== EXERCISE PROMPT ==
Drop the images; return everything else in the listing below exactly.

◆ ◆ ◆

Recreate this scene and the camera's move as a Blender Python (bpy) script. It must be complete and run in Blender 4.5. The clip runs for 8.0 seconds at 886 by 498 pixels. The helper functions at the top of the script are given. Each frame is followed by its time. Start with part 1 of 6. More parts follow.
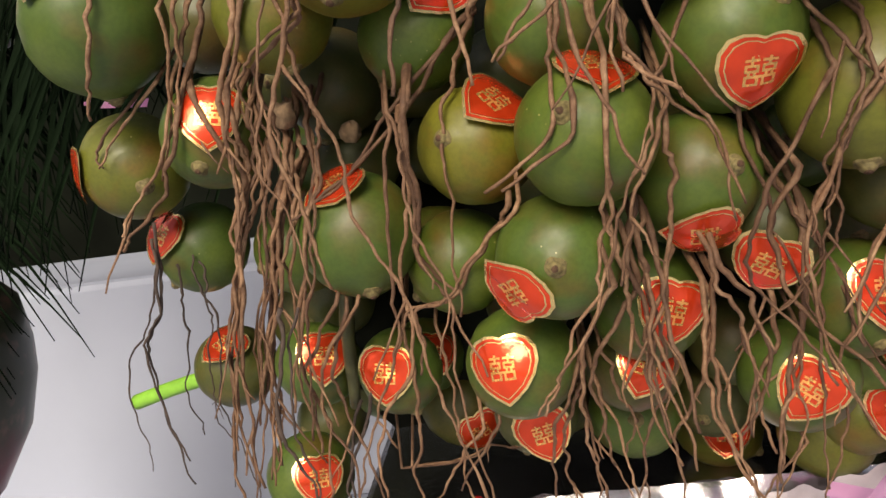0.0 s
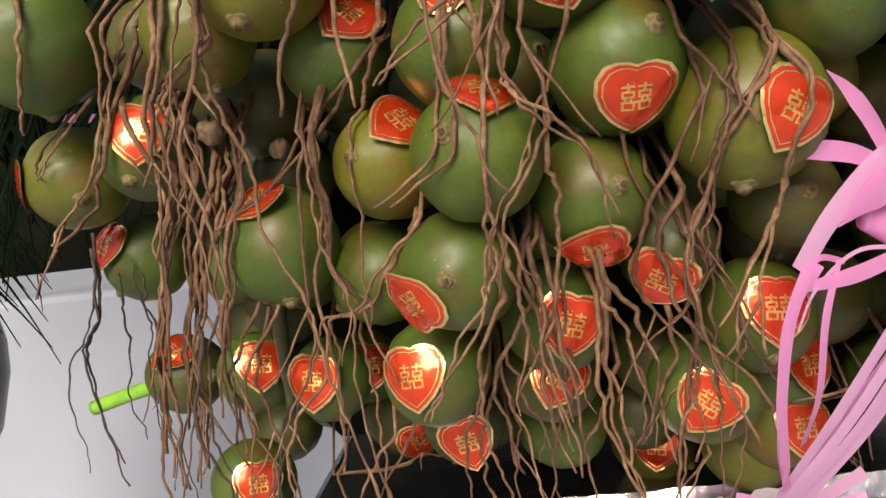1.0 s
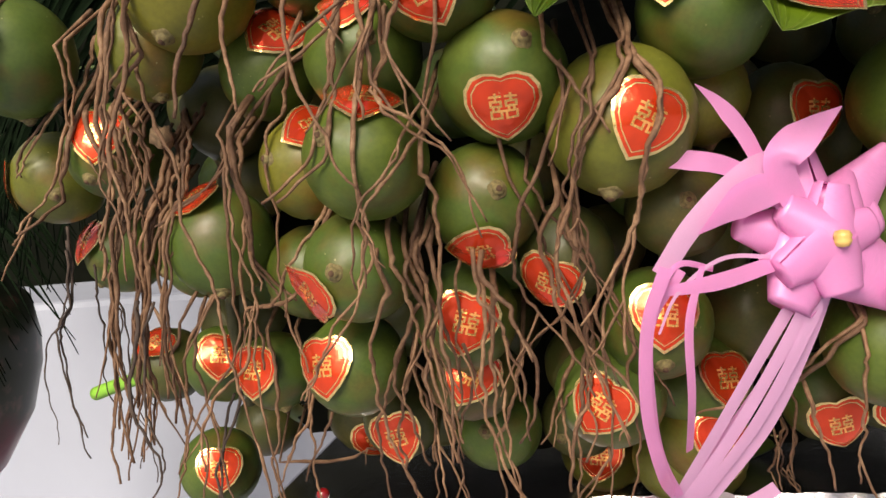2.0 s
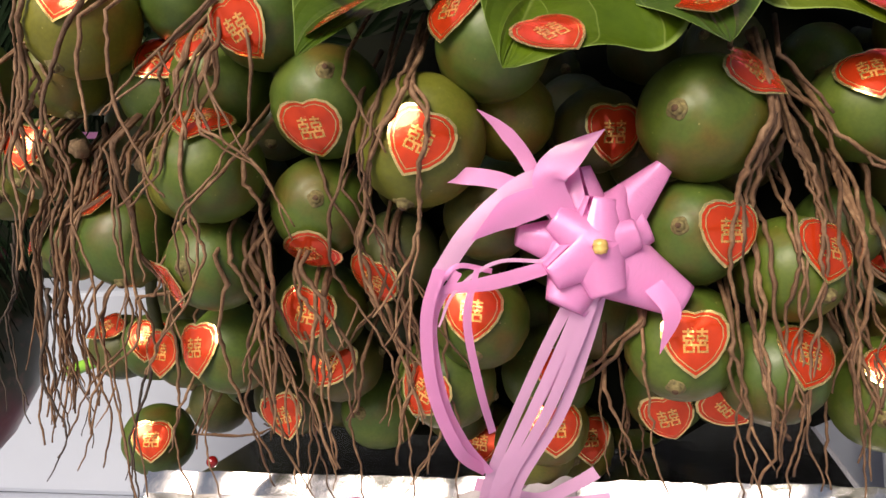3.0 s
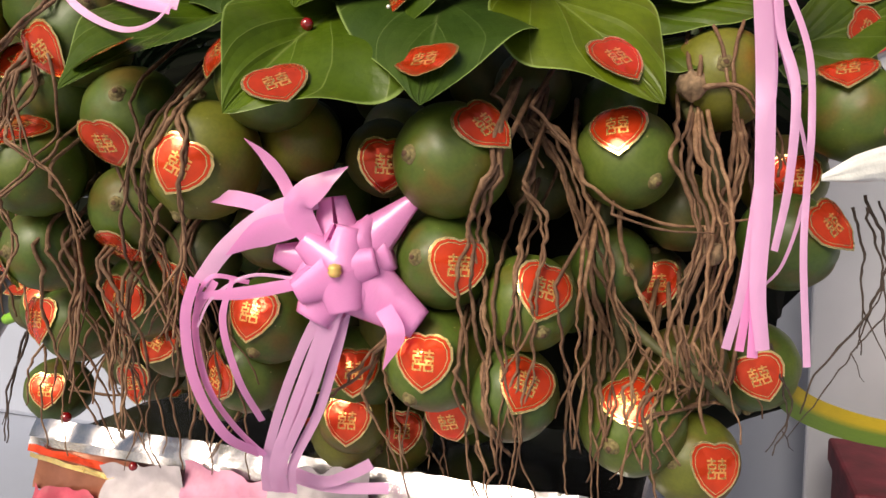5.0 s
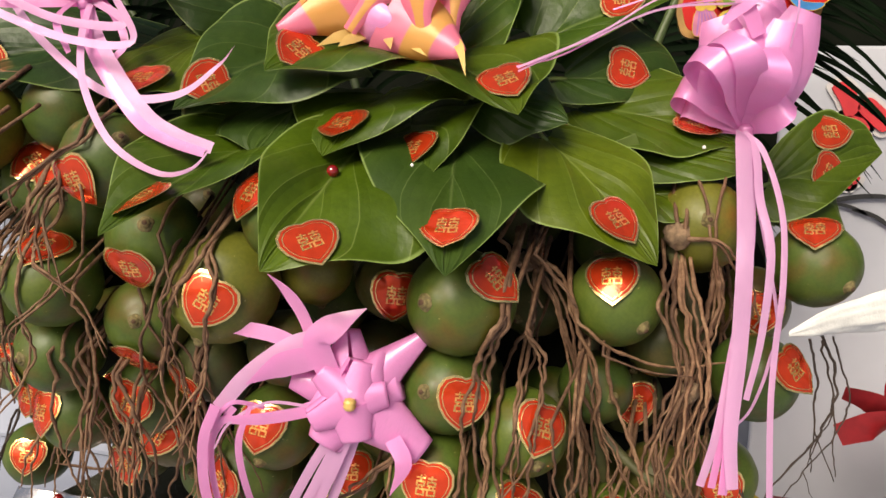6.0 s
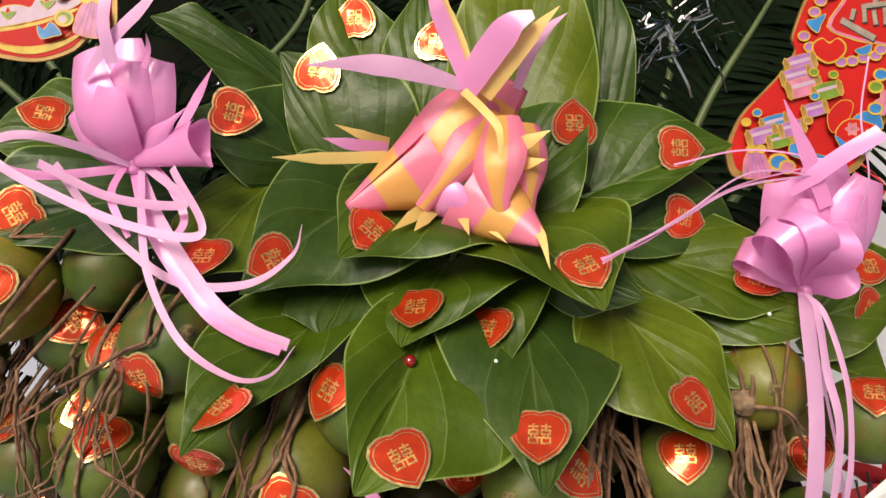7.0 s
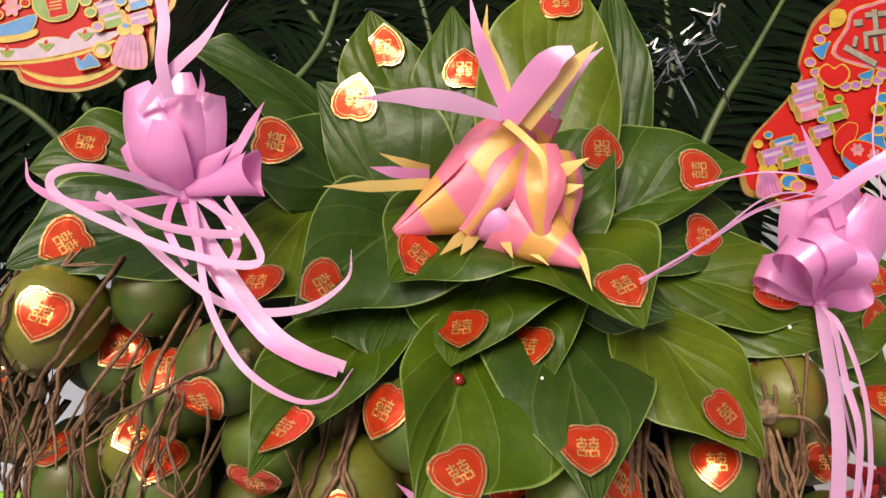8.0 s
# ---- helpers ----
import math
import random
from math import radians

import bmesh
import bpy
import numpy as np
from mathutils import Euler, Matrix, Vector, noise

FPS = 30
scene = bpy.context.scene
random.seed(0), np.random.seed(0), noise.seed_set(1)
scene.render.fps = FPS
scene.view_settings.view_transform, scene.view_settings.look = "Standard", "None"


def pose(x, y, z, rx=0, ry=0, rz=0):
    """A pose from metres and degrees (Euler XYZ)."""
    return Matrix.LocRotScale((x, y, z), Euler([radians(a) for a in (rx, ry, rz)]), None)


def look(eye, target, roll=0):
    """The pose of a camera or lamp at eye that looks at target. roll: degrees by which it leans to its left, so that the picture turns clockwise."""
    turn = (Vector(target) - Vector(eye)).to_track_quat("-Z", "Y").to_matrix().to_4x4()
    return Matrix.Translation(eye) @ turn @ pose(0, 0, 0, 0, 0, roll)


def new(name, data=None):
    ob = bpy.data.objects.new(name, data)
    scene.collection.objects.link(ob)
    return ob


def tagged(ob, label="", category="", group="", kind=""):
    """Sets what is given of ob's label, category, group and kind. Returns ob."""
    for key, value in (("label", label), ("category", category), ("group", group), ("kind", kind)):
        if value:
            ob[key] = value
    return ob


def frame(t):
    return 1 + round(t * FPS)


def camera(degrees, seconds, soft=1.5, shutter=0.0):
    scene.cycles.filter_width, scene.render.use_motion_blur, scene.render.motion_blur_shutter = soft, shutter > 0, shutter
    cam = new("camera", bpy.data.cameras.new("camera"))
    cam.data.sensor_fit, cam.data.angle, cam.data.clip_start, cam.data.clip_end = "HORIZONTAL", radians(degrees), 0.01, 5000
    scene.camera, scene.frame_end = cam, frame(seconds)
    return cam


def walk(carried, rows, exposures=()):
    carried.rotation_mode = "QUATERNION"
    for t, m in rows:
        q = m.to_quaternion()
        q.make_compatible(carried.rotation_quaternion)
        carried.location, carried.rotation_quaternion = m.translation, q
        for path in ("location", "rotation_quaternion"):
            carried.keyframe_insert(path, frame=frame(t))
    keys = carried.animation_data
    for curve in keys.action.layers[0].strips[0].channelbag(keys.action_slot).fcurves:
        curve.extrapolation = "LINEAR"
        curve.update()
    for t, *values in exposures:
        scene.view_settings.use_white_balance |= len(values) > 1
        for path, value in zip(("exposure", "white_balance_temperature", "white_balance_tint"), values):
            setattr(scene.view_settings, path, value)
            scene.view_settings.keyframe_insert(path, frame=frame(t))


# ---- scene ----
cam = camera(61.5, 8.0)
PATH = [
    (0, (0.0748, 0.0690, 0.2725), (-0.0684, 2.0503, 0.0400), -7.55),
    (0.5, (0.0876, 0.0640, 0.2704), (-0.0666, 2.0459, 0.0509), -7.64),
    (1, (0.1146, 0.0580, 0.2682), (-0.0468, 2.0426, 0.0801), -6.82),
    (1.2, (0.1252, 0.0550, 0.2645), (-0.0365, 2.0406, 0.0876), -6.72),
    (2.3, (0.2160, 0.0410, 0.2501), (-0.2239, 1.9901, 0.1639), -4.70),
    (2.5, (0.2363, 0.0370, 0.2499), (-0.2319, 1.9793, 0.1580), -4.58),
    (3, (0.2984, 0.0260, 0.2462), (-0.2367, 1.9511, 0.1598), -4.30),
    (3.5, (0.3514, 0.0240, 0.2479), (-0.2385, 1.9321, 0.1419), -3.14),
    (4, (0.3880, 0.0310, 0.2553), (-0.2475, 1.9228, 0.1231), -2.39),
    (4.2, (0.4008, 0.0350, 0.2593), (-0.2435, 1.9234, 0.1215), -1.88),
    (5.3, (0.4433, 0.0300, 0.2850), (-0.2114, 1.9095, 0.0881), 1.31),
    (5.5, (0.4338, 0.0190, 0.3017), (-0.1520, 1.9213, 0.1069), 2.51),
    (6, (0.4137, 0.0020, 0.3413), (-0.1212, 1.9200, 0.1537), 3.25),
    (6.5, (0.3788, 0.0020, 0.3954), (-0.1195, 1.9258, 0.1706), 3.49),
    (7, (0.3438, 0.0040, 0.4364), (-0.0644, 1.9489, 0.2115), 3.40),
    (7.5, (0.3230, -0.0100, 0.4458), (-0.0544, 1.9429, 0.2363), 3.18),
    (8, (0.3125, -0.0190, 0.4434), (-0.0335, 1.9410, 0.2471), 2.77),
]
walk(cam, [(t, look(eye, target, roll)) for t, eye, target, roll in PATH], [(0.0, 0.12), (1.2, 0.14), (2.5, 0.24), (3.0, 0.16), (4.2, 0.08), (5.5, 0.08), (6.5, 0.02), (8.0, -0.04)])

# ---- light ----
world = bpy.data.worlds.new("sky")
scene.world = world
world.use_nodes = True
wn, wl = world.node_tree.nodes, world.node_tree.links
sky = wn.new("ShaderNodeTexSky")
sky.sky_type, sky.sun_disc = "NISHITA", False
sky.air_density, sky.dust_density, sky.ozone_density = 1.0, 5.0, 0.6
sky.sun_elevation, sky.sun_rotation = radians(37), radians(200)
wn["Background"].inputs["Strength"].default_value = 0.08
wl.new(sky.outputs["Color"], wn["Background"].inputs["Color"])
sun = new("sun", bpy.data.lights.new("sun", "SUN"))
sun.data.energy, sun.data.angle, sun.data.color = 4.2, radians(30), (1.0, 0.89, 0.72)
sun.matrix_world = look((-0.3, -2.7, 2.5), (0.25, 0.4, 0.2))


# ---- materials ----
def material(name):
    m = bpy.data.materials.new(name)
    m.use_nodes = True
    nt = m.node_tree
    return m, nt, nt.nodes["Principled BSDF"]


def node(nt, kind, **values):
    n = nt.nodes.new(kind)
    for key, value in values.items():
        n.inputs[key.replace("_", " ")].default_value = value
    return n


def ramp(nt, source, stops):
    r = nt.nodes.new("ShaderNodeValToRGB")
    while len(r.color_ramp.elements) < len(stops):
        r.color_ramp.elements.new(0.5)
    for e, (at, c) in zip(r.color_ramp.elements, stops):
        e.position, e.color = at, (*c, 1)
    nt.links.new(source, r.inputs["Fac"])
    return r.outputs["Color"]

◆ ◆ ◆

== RESULT BELOW ==
Recreate this scene and the camera's move as a Blender Python (bpy) script. It must be complete and run in Blender 4.5. The clip runs for 8.0 seconds at 886 by 498 pixels. The helper functions at the top of the script are given. Each frame is followed by its time. Start with part 1 of 6. More parts follow.
0.0 s
1.0 s
2.0 s
3.0 s
5.0 s
6.0 s
7.0 s
8.0 s
# ---- helpers ----
import math
import random
from math import radians

import bmesh
import bpy
import numpy as np
from mathutils import Euler, Matrix, Vector, noise

FPS = 30
scene = bpy.context.scene
random.seed(0), np.random.seed(0), noise.seed_set(1)
scene.render.fps = FPS
scene.view_settings.view_transform, scene.view_settings.look = "Standard", "None"


def pose(x, y, z, rx=0, ry=0, rz=0):
    """A pose from metres and degrees (Euler XYZ)."""
    return Matrix.LocRotScale((x, y, z), Euler([radians(a) for a in (rx, ry, rz)]), None)


def look(eye, target, roll=0):
    """The pose of a camera or lamp at eye that looks at target. roll: degrees by which it leans to its left, so that the picture turns clockwise."""
    turn = (Vector(target) - Vector(eye)).to_track_quat("-Z", "Y").to_matrix().to_4x4()
    return Matrix.Translation(eye) @ turn @ pose(0, 0, 0, 0, 0, roll)


def new(name, data=None):
    ob = bpy.data.objects.new(name, data)
    scene.collection.objects.link(ob)
    return ob


def tagged(ob, label="", category="", group="", kind=""):
    """Sets what is given of ob's label, category, group and kind. Returns ob."""
    for key, value in (("label", label), ("category", category), ("group", group), ("kind", kind)):
        if value:
            ob[key] = value
    return ob


def frame(t):
    return 1 + round(t * FPS)


def camera(degrees, seconds, soft=1.5, shutter=0.0):
    scene.cycles.filter_width, scene.render.use_motion_blur, scene.render.motion_blur_shutter = soft, shutter > 0, shutter
    cam = new("camera", bpy.data.cameras.new("camera"))
    cam.data.sensor_fit, cam.data.angle, cam.data.clip_start, cam.data.clip_end = "HORIZONTAL", radians(degrees), 0.01, 5000
    scene.camera, scene.frame_end = cam, frame(seconds)
    return cam


def walk(carried, rows, exposures=()):
    carried.rotation_mode = "QUATERNION"
    for t, m in rows:
        q = m.to_quaternion()
        q.make_compatible(carried.rotation_quaternion)
        carried.location, carried.rotation_quaternion = m.translation, q
        for path in ("location", "rotation_quaternion"):
            carried.keyframe_insert(path, frame=frame(t))
    keys = carried.animation_data
    for curve in keys.action.layers[0].strips[0].channelbag(keys.action_slot).fcurves:
        curve.extrapolation = "LINEAR"
        curve.update()
    for t, *values in exposures:
        scene.view_settings.use_white_balance |= len(values) > 1
        for path, value in zip(("exposure", "white_balance_temperature", "white_balance_tint"), values):
            setattr(scene.view_settings, path, value)
            scene.view_settings.keyframe_insert(path, frame=frame(t))


# ---- scene ----
cam = camera(61.5, 8.0)
PATH = [
    (0, (0.0748, 0.0690, 0.2725), (-0.0684, 2.0503, 0.0400), -7.55),
    (0.5, (0.0876, 0.0640, 0.2704), (-0.0666, 2.0459, 0.0509), -7.64),
    (1, (0.1146, 0.0580, 0.2682), (-0.0468, 2.0426, 0.0801), -6.82),
    (1.2, (0.1252, 0.0550, 0.2645), (-0.0365, 2.0406, 0.0876), -6.72),
    (2.3, (0.2160, 0.0410, 0.2501), (-0.2239, 1.9901, 0.1639), -4.70),
    (2.5, (0.2363, 0.0370, 0.2499), (-0.2319, 1.9793, 0.1580), -4.58),
    (3, (0.2984, 0.0260, 0.2462), (-0.2367, 1.9511, 0.1598), -4.30),
    (3.5, (0.3514, 0.0240, 0.2479), (-0.2385, 1.9321, 0.1419), -3.14),
    (4, (0.3880, 0.0310, 0.2553), (-0.2475, 1.9228, 0.1231), -2.39),
    (4.2, (0.4008, 0.0350, 0.2593), (-0.2435, 1.9234, 0.1215), -1.88),
    (5.3, (0.4433, 0.0300, 0.2850), (-0.2114, 1.9095, 0.0881), 1.31),
    (5.5, (0.4338, 0.0190, 0.3017), (-0.1520, 1.9213, 0.1069), 2.51),
    (6, (0.4137, 0.0020, 0.3413), (-0.1212, 1.9200, 0.1537), 3.25),
    (6.5, (0.3788, 0.0020, 0.3954), (-0.1195, 1.9258, 0.1706), 3.49),
    (7, (0.3438, 0.0040, 0.4364), (-0.0644, 1.9489, 0.2115), 3.40),
    (7.5, (0.3230, -0.0100, 0.4458), (-0.0544, 1.9429, 0.2363), 3.18),
    (8, (0.3125, -0.0190, 0.4434), (-0.0335, 1.9410, 0.2471), 2.77),
]
walk(cam, [(t, look(eye, target, roll)) for t, eye, target, roll in PATH], [(0.0, 0.12), (1.2, 0.14), (2.5, 0.24), (3.0, 0.16), (4.2, 0.08), (5.5, 0.08), (6.5, 0.02), (8.0, -0.04)])

# ---- light ----
world = bpy.data.worlds.new("sky")
scene.world = world
world.use_nodes = True
wn, wl = world.node_tree.nodes, world.node_tree.links
sky = wn.new("ShaderNodeTexSky")
sky.sky_type, sky.sun_disc = "NISHITA", False
sky.air_density, sky.dust_density, sky.ozone_density = 1.0, 5.0, 0.6
sky.sun_elevation, sky.sun_rotation = radians(37), radians(200)
wn["Background"].inputs["Strength"].default_value = 0.08
wl.new(sky.outputs["Color"], wn["Background"].inputs["Color"])
sun = new("sun", bpy.data.lights.new("sun", "SUN"))
sun.data.energy, sun.data.angle, sun.data.color = 4.2, radians(30), (1.0, 0.89, 0.72)
sun.matrix_world = look((-0.3, -2.7, 2.5), (0.25, 0.4, 0.2))


# ---- materials ----
def material(name):
    m = bpy.data.materials.new(name)
    m.use_nodes = True
    nt = m.node_tree
    return m, nt, nt.nodes["Principled BSDF"]


def node(nt, kind, **values):
    n = nt.nodes.new(kind)
    for key, value in values.items():
        n.inputs[key.replace("_", " ")].default_value = value
    return n


def ramp(nt, source, stops):
    r = nt.nodes.new("ShaderNodeValToRGB")
    while len(r.color_ramp.elements) < len(stops):
        r.color_ramp.elements.new(0.5)
    for e, (at, c) in zip(r.color_ramp.elements, stops):
        e.position, e.color = at, (*c, 1)
    nt.links.new(source, r.inputs["Fac"])
    return r.outputs["Color"]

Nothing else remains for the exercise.